Digital Property Logbooks in the UK: Property Passport, Veya and Movebutler Compared
Several platforms now offer digital property records. This guide compares their features, data sources and what they mean for buyers and sellers.
Published: 19 Mar 2026 · Updated: 19 Mar 2026 · 7 min read
What Digital Property Logbooks Are
A digital property logbook is a structured digital record for a residential property, consolidating documents, data, and history in a single accessible place. The concept has received growing policy attention in the UK: the Law Commission and multiple government reports have highlighted the potential of upfront property information to reduce transaction times and fall-through rates.
Several platforms now offer digital property logbook products in the UK market, with different approaches, funding models, and data sources. This guide compares the three most prominent: Property Passport UK, Veya, and Movebutler.
Property Passport UK
Property Passport UK is a property data platform that aggregates official data — EPC certificates, HMLR title tenure and sold prices, Environment Agency flood zones, Historic England heritage designations — into a single property record, accessible free of charge for basic data queries.
For property owners, Property Passport UK enables the creation of a more detailed passport: uploading documents (deeds, guarantees, planning permissions, certificates), recording maintenance history, and tracking stakeholder relationships (agents, solicitors, surveyors). The platform is built on an open data foundation, sourcing from government registers rather than relying on manually entered information.
The positioning is as both a consumer tool — giving buyers and sellers a clear, data-backed picture of a property — and an industry tool, with integrations designed for agents, conveyancers, and surveyors.
**Strengths**: Broad official data coverage, genuinely free basic access, strong EPC and heritage data depth, open data philosophy.
**Weaknesses**: More recently established than some competitors; professional integrations still developing.
Veya
Veya is a property information platform that works primarily with estate agents and developers to create property-level information packs. Veya's model is to generate a comprehensive upfront information report for a property before it is listed, covering planning, title, flood, and other data points, positioned as a pre-sale disclosure tool.
Veya works closely with the Material Information requirements that came into force progressively from 2023 under National Trading Standards guidance, which require agents to disclose specified data points at the point of listing rather than waiting for buyer enquiries. Veya's product is designed to systematise and automate this disclosure.
**Strengths**: Strong agent integration, aligned with Material Information compliance, good planning data coverage, professional-facing workflow.
**Weaknesses**: Primarily a business-to-business product; less directly accessible to individual consumers.
Movebutler
Movebutler is a property information platform founded in 2021, offering digital property logbook functionality with a particular emphasis on speed of transaction. Its core product generates an upfront property information report using a combination of official data sources and seller-completed forms, designed to be shared with buyers and their conveyancers at the point of offer.

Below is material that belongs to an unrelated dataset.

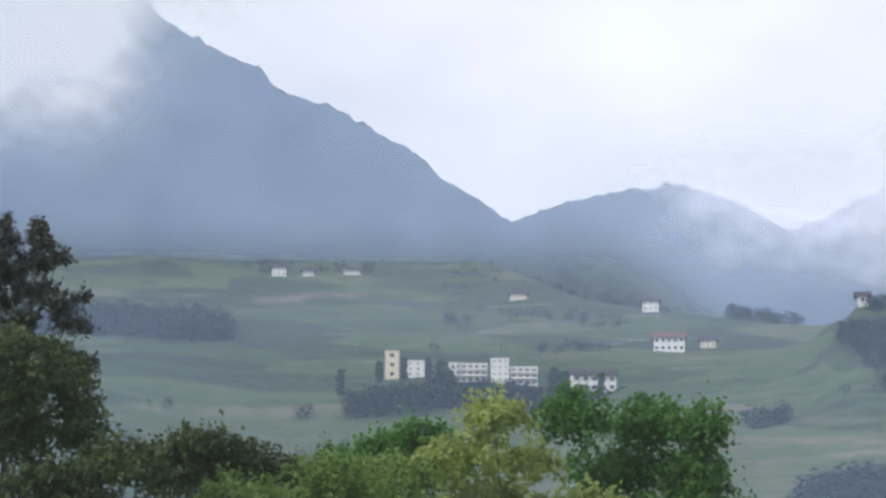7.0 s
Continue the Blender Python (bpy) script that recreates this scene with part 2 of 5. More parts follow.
def polar(az, r, z=0.0):
    return Vector((-math.sin(radians(az)) * r, math.cos(radians(az)) * r, z))


def box_bm(bm, x0, y0, z0, x1, y1, z1):
    vs = [bm.verts.new(p) for p in product((x0, x1), (y0, y1), (z0, z1))]
    for f in ((0, 1, 3, 2), (4, 6, 7, 5), (0, 4, 5, 1), (2, 3, 7, 6), (0, 2, 6, 4), (1, 5, 7, 3)):
        bm.faces.new([vs[i] for i in f])


def bevel_box(x0, y0, z0, x1, y1, z1, w=0.02):
    bm = bmesh.new()
    box_bm(bm, x0, y0, z0, x1, y1, z1)
    bmesh.ops.recalc_face_normals(bm, faces=bm.faces)
    bmesh.ops.bevel(bm, geom=bm.edges, offset=w, segments=1, affect='EDGES')
    return bm


# ---------------------------------------------------------------- the lie of the land
FLOW = np.array((0.522, 0.853))     # along the river, upstream
ACROSS = np.array((-0.853, 0.522))  # from the near bank to the far bank


def uv_of(x, y):
    return x * FLOW[0] + y * FLOW[1], x * ACROSS[0] + y * ACROSS[1]


def xy_of(u, v):
    return u * FLOW[0] + v * ACROSS[0], u * FLOW[1] + v * ACROSS[1]


def shore(u):
    """Distance of the far waterline across the river."""
    return 35.3 + 1.1 * vnoise(u / 9.0, u * 0 + 3.0, 5) + 0.5 * vnoise(u / 3.1, u * 0, 9) - 1.9 * np.exp(-((u - 42) / 6.0) ** 2)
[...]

Movebutler integrates with several conveyancing platforms and agent CRM systems, and its approach to pre-populating forms with data (rather than requiring manual entry) has been well received in the conveyancing sector.
**Strengths**: Strong conveyancing workflow integration, good seller-facing experience for completing property information forms, transaction-speed focus.
**Weaknesses**: More transaction-oriented than long-term ownership record; less depth on raw data than platforms built from official sources upward.
How They Compare
| Feature | Property Passport UK | Veya | Movebutler |
|---|---|---|---|
| Free consumer access | Yes | Limited | Limited |
| Official data sources | Broad (EPC, HMLR, EA, Historic England) | Good | Good |
| Planning data | Partial | Strong | Partial |
| Document storage | Yes | Yes | Yes |
| Agent integration | Developing | Strong | Strong |
| Conveyancing integration | Developing | Partial | Strong |
| Material Information tool | Developing | Yes | Yes |
The Policy Context
The UK government's response to the Levelling Up White Paper and subsequent consultations has consistently supported the development of digital property logbooks as a mechanism to speed up transactions, reduce fall-throughs, and improve consumer confidence. The 2024 Renters Reform Bill and ongoing leasehold reform discussions both point towards increased digitalisation of property information.
In this context, the sector is likely to consolidate and standardise. The platforms that survive will be those with the deepest and most reliable data foundations, the strongest professional integrations, and the clearest consumer value proposition. All three platforms reviewed here have meaningful roles in the current market; the landscape in three to five years is likely to look different.
What This Means for Buyers and Sellers
For buyers: checking a property on Property Passport UK before making an offer gives you an immediate, free view of official data that portals do not show. For sellers: creating a digital record of your property's documents, works, and data history before listing will increasingly be expected by agents and conveyancers.